Keep this in mind when you are dealing with anyone, especially on the internet. You don’t know them from a hole in the ground and whatever they are saying and/or selling could be complete garbage that will end up only hurting you. It’s okay to be skeptical, in fact, I consider a healthy dose of skepticism to be normal and healthy. Too many people today are far too willing and eager to jump on somebody’s bandwagon simply because that person either looked good, or they liked what they had to say.

Another thing to keep in mind:

Familiarity.

You see it all the time. Guys who are constantly posting on social media, whether it’s because that’s how they earn their living, or because they are attention seeking whores, or simply because they are bored and have nothing better to do with their lives. You see them spouting off all the time. That doesn’t mean that they know what they are talking about. However, you get comfortable seeing them running their mouths. You get used to them, they become a part of the background of your daily routine. And then they say or do something that grabs your attention. Maybe you liked what they said or did. Next thing you know, you’re buying their program and repeating their mantras and you became one of their biggest fans.

That’s all well and good if what you are getting from them is good for you and you are getting value out of it. But then again, maybe it’s not good for you, but you are too close to it to see it. You can’t see the forest because of all the trees. You’ve become too invested.

While familiarity can breed contempt, it can also breed comfort. Many affairs start out in the workplace simply because of proximity, common goals, and familiarity. There’s a certain level of comfort there and arousal can be generated from it.

The guy spouting off all the time on the internet can be creating that sense of comfort and familiarity as well. Maybe it’s intentional, maybe not, but you need to be aware of it and keep it in mind when dealing with them.

It’s easy to want to take short-cuts in our thinking. We do it all the time.
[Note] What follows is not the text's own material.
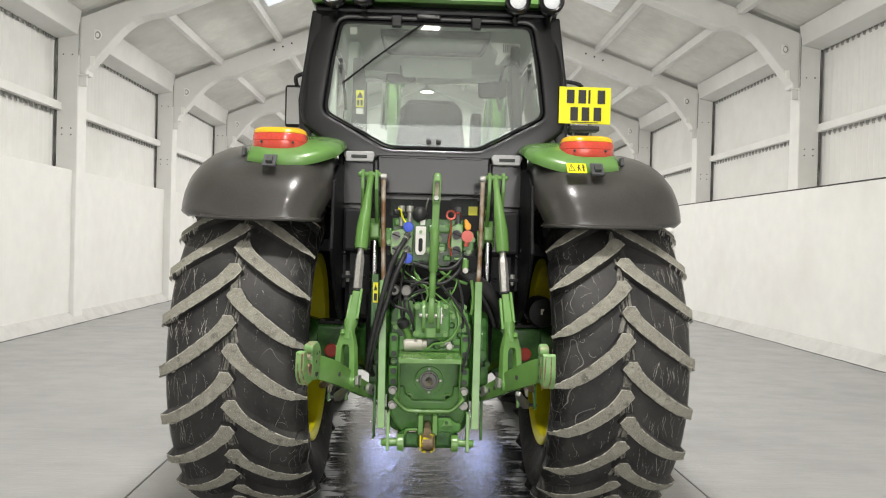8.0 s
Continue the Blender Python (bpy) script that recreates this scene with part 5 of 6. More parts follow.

In fact, if we had to critically think about every single thing that we want to do, we would either end up completely exhausted from just getting out of bed and using the bathroom in the morning, or we would probably end up going crazy. It’s easy to listen to someone that actually knows what they are talking about because they have proven it time and time again. Nothing wrong with that.

It’s also easy to take that short-cut and hand it off to some random person on the internet simply because they are saying what we want to hear or because they dress a certain way, or because we consider them attractive. Or because they remind us of someone that we like and trust. These are the times that we really need to slow down and use our critical thinking skills and say to ourselves, “Hey, this is just some random asshole on the internet. Maybe I need to look into this some more before going all in.”

Better that way than learning the lesson the hard way.